Hi, using lesson3-IMDB notebook as a reference, I am solving the Quora insincere questions challenge on Kaggle. Right now I just want to solve the problem without really worrying about the rules.
As per my understanding, I have done everything right and do get a high accuracy ~96%. However when I use it to do a single prediction from existing training data, it is failing miserably.
In: learn.predict("Why are men selective?")
Out: (Category 0, tensor(0), tensor([0.6251, 0.3749]))
The complete notebook can be seen here
I haven’t done any feature engineering yet.
What could be the issue here? Pls share your thoughts/ideas.
As I wrote this perhaps one thing I need to check is the presence of insincere questions in the validation set.
Also, can we use the ClassificationInterpretation for this (text) problem? It works but docs say it should only be used for vision.
With the constraint on compute, the usual workflow of language model then text classifier might not work here. If we want to use language modeling then it will need to be high learning rate and short, imo.
i don’t think you need to check presence of sincere samples in validation set , split step in databunch should handle it.

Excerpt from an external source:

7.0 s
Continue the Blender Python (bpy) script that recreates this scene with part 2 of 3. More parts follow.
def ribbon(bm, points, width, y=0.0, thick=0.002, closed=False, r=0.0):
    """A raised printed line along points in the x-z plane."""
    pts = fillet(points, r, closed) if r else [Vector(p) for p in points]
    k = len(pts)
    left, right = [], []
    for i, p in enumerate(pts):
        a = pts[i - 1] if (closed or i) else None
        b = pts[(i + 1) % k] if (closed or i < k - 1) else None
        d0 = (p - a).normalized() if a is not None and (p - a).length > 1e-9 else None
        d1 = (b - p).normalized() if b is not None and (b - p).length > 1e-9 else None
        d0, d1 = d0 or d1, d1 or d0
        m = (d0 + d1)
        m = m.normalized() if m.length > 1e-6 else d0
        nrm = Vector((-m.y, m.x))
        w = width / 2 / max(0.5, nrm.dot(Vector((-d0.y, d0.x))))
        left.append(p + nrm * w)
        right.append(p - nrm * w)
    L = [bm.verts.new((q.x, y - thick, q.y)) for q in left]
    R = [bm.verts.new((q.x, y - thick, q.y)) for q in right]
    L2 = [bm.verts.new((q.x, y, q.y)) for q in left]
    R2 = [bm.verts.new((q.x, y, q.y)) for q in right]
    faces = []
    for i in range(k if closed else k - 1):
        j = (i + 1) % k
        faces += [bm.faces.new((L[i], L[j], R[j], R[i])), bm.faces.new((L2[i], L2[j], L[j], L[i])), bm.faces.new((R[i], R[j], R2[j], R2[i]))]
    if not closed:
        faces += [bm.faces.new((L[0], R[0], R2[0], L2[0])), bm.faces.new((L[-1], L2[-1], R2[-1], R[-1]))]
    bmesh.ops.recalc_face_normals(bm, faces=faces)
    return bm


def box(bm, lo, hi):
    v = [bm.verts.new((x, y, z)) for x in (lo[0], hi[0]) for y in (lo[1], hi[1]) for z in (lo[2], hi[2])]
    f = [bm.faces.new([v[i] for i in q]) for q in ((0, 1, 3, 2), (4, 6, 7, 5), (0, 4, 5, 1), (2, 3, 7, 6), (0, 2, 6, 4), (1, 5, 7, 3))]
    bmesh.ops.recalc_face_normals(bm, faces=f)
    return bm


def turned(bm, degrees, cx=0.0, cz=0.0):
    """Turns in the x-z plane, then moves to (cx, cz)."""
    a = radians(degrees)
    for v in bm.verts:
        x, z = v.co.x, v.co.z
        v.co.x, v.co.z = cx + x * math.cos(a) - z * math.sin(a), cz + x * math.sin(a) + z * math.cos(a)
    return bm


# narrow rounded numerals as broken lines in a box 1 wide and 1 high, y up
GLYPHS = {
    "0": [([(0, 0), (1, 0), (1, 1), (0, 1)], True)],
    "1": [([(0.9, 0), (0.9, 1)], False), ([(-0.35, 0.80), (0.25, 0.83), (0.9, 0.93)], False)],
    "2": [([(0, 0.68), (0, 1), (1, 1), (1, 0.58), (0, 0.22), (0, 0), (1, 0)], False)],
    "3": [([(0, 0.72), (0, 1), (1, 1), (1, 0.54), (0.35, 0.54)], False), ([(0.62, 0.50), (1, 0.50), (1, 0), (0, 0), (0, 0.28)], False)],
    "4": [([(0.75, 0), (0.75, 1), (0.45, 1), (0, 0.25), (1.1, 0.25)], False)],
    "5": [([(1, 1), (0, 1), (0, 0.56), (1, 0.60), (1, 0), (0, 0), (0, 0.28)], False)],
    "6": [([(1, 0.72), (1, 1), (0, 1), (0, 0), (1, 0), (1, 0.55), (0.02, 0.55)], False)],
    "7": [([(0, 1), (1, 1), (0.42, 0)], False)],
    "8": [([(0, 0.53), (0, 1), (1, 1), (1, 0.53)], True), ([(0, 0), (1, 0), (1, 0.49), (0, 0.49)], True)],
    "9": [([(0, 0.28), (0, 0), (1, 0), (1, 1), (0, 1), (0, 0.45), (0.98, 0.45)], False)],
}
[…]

Most probably we are overfitting our dataset hence always predicting 1.Maybe we can increase the dropout to reduce overfiting.
Btw i was trying the same but somehow kept getting this issue and never managed to fit,
I’ve been working on this competition too. For me the bigger problem is that it’s not necessarily possible to run the pipeline from the IMDB notebook with the time and compute allotted in the kernel. At best it’s very slow. Additionally, the competition rules specify no outside data, so it’s actually against the rules to use the wikitext-103 pretrained model. There are some whitelisted pretrained models, but I don’t know how easily they plug into our model - haven’t gotten to that yet. I’m not sure if there are workarounds to these problems or if the rules for this competition just make using fastai impractical. I ran a kernel with 5% of the data and no pretrained model, just to see if it would work at all, and I was able to get through it, but with predictably terrible results. If someone has a fastai-based kernel that’s working well I would love to see it.
I tried to implement the IMDB notebook, but the restrictions of this competition makes it really hard. You don’t have the time to train a language model and you are not allowed to download the pretrained Wiki.
So we need to find another way and make use of the embeddings which are given.
thanks for sharing your notebook. I just started looking into this competition, so it’s helpful, but I can’t provide help yet.
I was wondering if you have used the embeddings that come with the Kaggle challenge?
I’ve also tried to use fastai on this competition but the time and no external data constraints don’t allow to get very far. Nevertheless I reached a public LB score of 0.607 with fastai without the provided word embeddings, under the kernel time constraints. I can share the notebook if anyone is interested.
I was trying to clean the code and add some comments but it turns out fastai version on kaggle updated meanwhile. I think the version at the time it was working was 1.0.36.post1.
Basically the solution consists of:
Training a language model (not pretrained due to competition constraints). I trained on all the training data (leaving 10% for validation) for only one epoch (due to time constraint).
Then for the classification task I loaded the encoder from the language model as usual, trained for one epoch, unfreezed and trained for 2 more epochs. This step was done with only 30% of the train data (leaving 10% for validation, again due to time constraint).
Finally, find the best threshold based on validation set and create submission csv.
All this needs to run in 2h at most.
There is clearly lot of room for improvement if we remove the constraints of time and external data!